Maybe that’s it. I feel like I bother people now. Half the time I don’t even get answers to questions I post on here, on facebook, wherever..
I feel like I have plenty of time and no one else does. Granted if you asked me, I would say I had no time at all, the kids run me ragged..
… but I do feel like a bother. I gave up talking to my mom about things for the most part. Didn’t feel like she was really listening. Too much else going on. My husband is completely checked out, when I landed on a show tonight that was on commercial, he got up and left the room and hasn’t been back. On his computer. I’m sure he’s wildly entertained, but I’m bored. Not bored enough to go do chores, but bored. I like all of my new friends but new relationships are so tenuous, and how much can you really reveal to ‘new’ people? My ‘old’ friends have babies and take family vacations and ‘go’ non-stop. I’m busy, but it’s at home. No fun vacations for me. They volunteer and have jobs and participate in all kinds of activities, and I have no idea where they get their energy.

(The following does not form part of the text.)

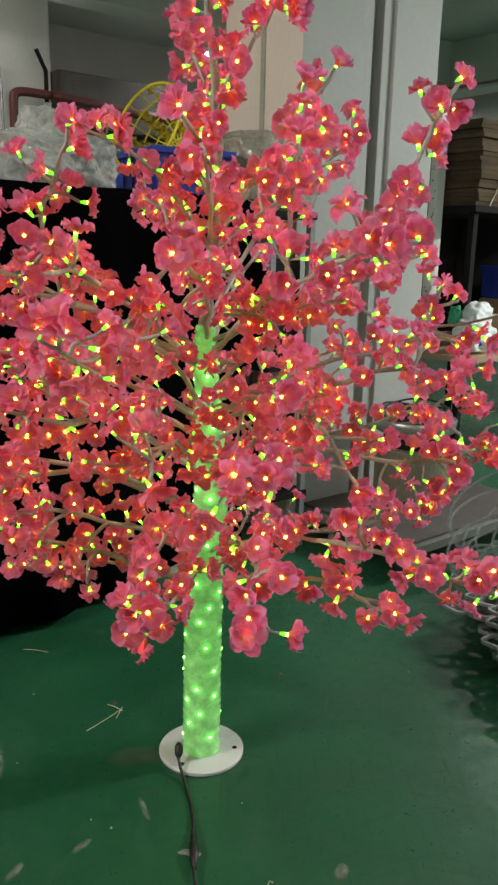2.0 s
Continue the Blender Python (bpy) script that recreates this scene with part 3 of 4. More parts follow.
# upper boughs
bough(1.08, ((0.45, 1.92, 1.21), (0.246, 1.97, 1.28), (0.13, 1.98, 1.35), (0.07, 1.90, 1.40), (-0.05, 1.845, 1.41), (-0.14, 1.805, 1.387)),
      ((-0.148, 1.802, 1.385), (-0.062, 1.85, 1.438), (0.039, 1.938, 1.386), (0.078, 1.892, 1.419), (0.136, 2.003, 1.339), (0.246, 1.956, 1.255)), 2, 0.034, 0.34, 0.0115)
bough(1.08, ((0.45, 1.95, 1.21), (0.30, 2.02, 1.28), (0.19, 2.10, 1.32), (0.09, 2.15, 1.37), (0.06, 2.19, 1.43)),
      ((0.134, 2.151, 1.334), (0.092, 2.149, 1.379), (0.055, 2.12, 1.38), (0.062, 2.192, 1.429)), 2)
bough(1.12, ((0.45, 1.87, 1.25), (0.31, 1.905, 1.34), (0.262, 1.88, 1.41), (0.262, 1.83, 1.49), (0.268, 1.755, 1.58)),
      ((0.289, 1.933, 1.359), (0.246, 1.92, 1.333), (0.318, 1.897, 1.35), (0.249, 1.859, 1.449), (0.25, 1.82, 1.51), (0.265, 1.74, 1.595), (0.231, 1.872, 1.435), (0.333, 1.82, 1.456)), 0, 0.06, 0.4, 0.0085)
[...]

In college I could just take a nap and have instant energy.
Now I’m just praying for more than 4 hours of sleep that isn’t interrupted by someone crying, screaming, puking, needing to eat, or my own incessant ‘well what if this happens’ that goes ON AND ON AND ON in my head so I can’t fall asleep. I gave up a nap today to mow around the house, all that got me was a screaming kid that woke up the baby. Damned if you do. If real life was more like college, I’d simply walk down the hall, share my problems, get a new perspective and fall into a deep dreamless sleep.
Life is not like college. Only college is.